The following appeared in "The Sunday Times", on 8th February, 1953.

SYDNEY, Saturday. — Because he was too busy to throw away a contaminated culture bottle, Ramon Mas, Spanish-born Sydney orchid grower, has made a discovery which, he claims, may revolutionise orchid-growing.
The contaminated bottle contained a fungus which encouraged the young orchid plants to grow more than 200 times larger than others in the same planting.
Mr. Mas thinks the plants will come to maturity in two years less than normal time.
"Now that I have established the existence of a friendly fungus I shall look for other fungi which perform the same function," he told me. "Nature never makes one thing and one alone to perform any function."
Mr. Mas, one-time Consul for Spain, pioneered mushroom culture in Australia and sold spawn to home-growers. Then he turned to orchid growing as a sideline.
"I sell my orchids, like day-old chicks, to young men who fatten them for the market and sell them." he said.
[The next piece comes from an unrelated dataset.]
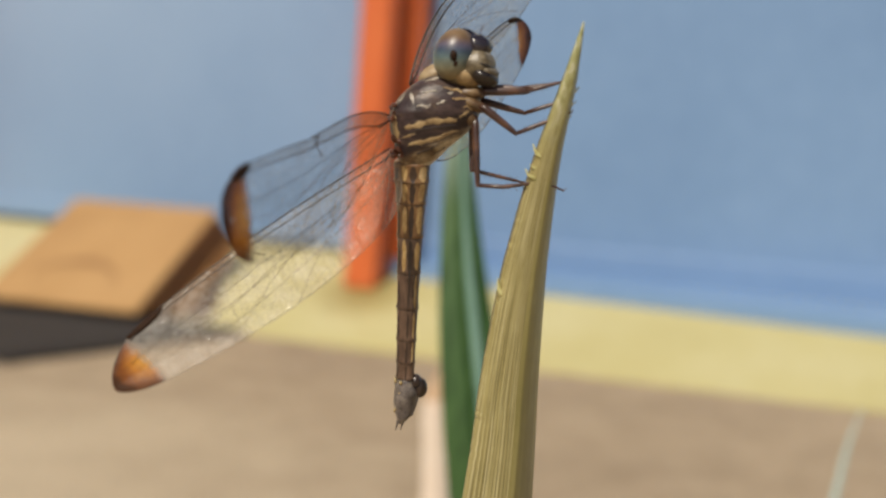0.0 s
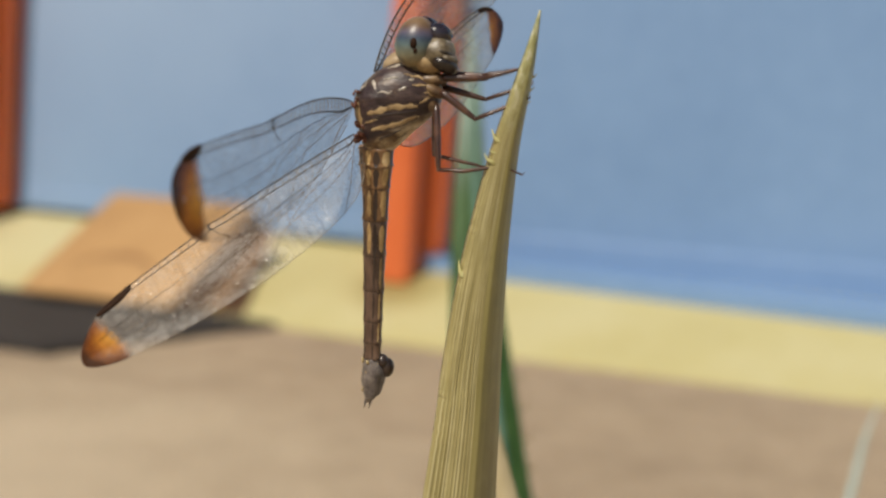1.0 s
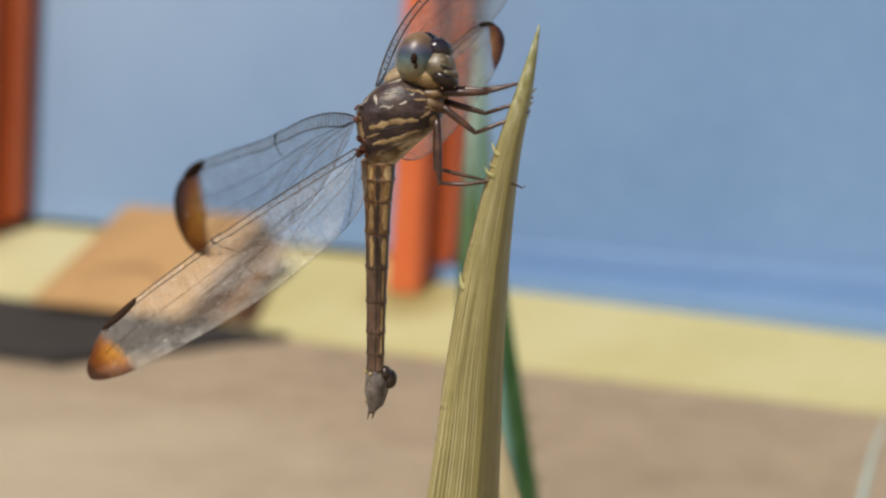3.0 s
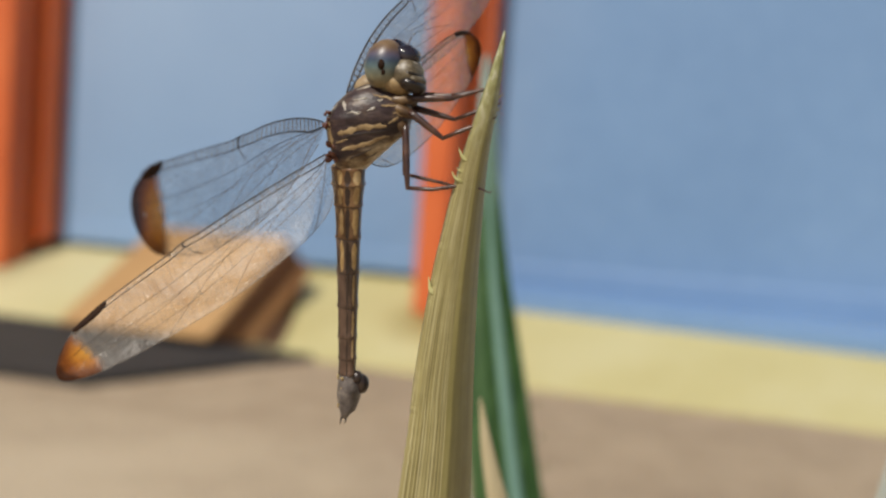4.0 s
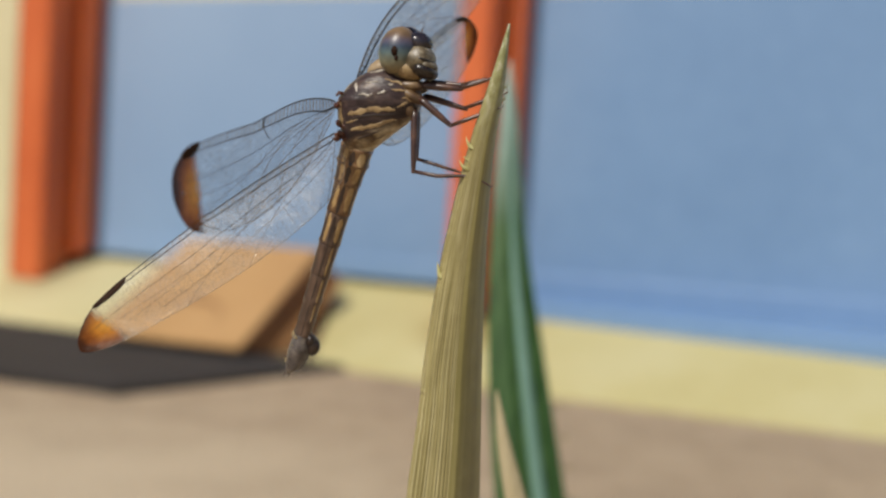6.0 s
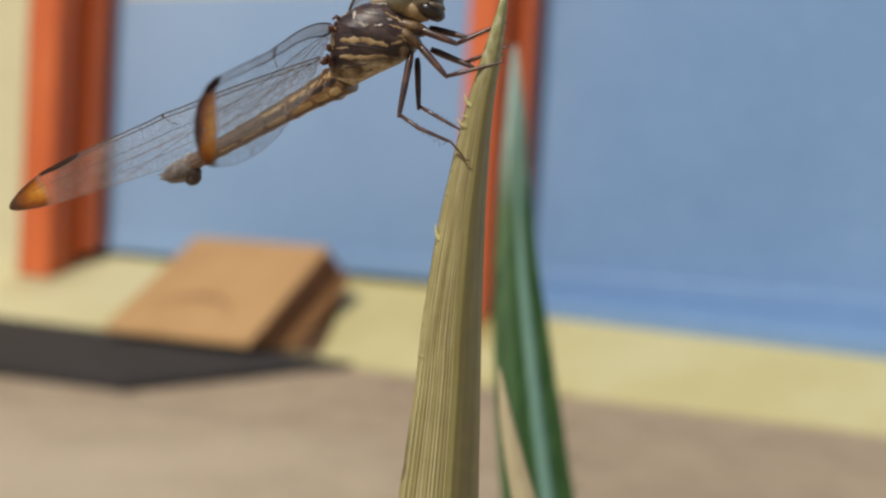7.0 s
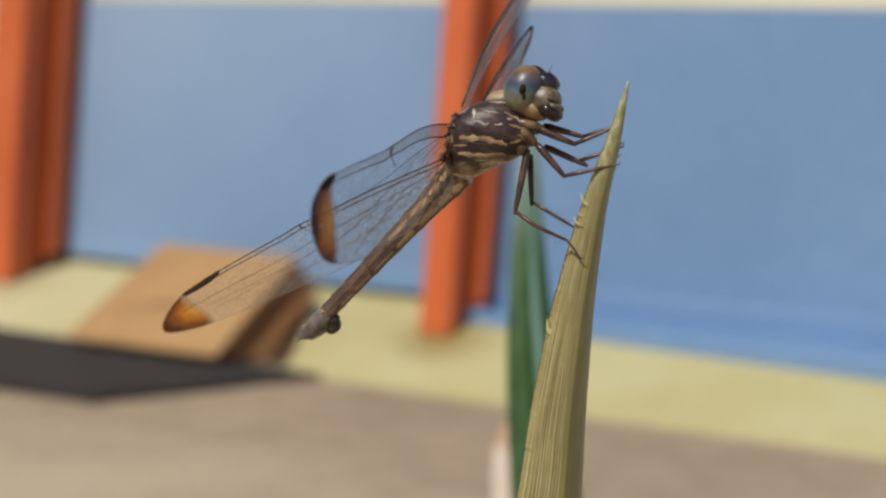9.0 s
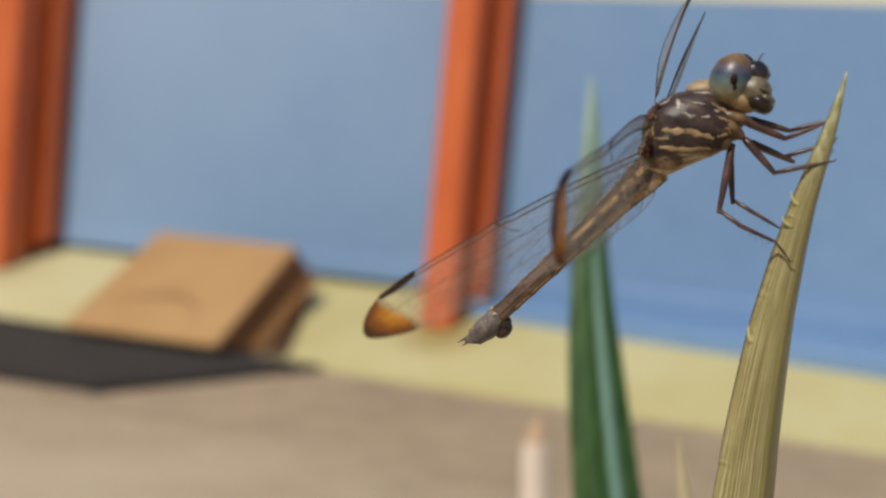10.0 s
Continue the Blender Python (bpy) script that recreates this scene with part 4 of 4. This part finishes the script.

Dr. van Son of Pretoria, one of our contributors on the growing of Orchids, comments on the above as follows;
"Mr. Ramon Mas' discovery is a rather old one, as the beneficial association of fungus and orchid was found out by Noel Bernard a little over 30 years ago, in fact the germination of orchids in nature is entirely dependent on the symbiotic fungus. What he did find, however, is a virulent strain, and it would be interesting to try and get a small tube of his culture, which I could easily propagate here; perhaps you could arrange this through the Horticultural Society? In my experience, the usual symbiotic fungus (a Rhizoctonia), when introduced into a flask prepared for asymbiotic culture, grows so luxuriously that it soon fills up the whole flask, leaving no room for the seedling's development. Therefore, it is also possible that the fungus captured inadvertently by Mas, is not a Rhizoctonia, but some other kind which does not overwhelm the flask; I had occasionally contaminations with fungi which did not find the medium too encouraging for their own growth, and which did not interfere with the seedlings, though they also did not accelerate the growth of the latter."
"I have been experimenting with adding antibiotics to the asymbiotic formulas, and find that they seem to inhibit the growth of contaminations. Unfortunately, I had no seeds except some very doubtfully viable Cypripedium seeds to play with, but will continue the experiments as soon as I have some fresh seeds. I have pollinated a flower of Lissochilus speciosus* (Zululand) with the pollen of Eulophia circinata and it has set a very nice pod. Besides, I have plenty of pods on Eulophia circinata. They might provide good material for experiments."

* Now Eulophia speciosa
† Now Eulophia petersii - the holotype of E. circinata came from Komatipoort.        GR.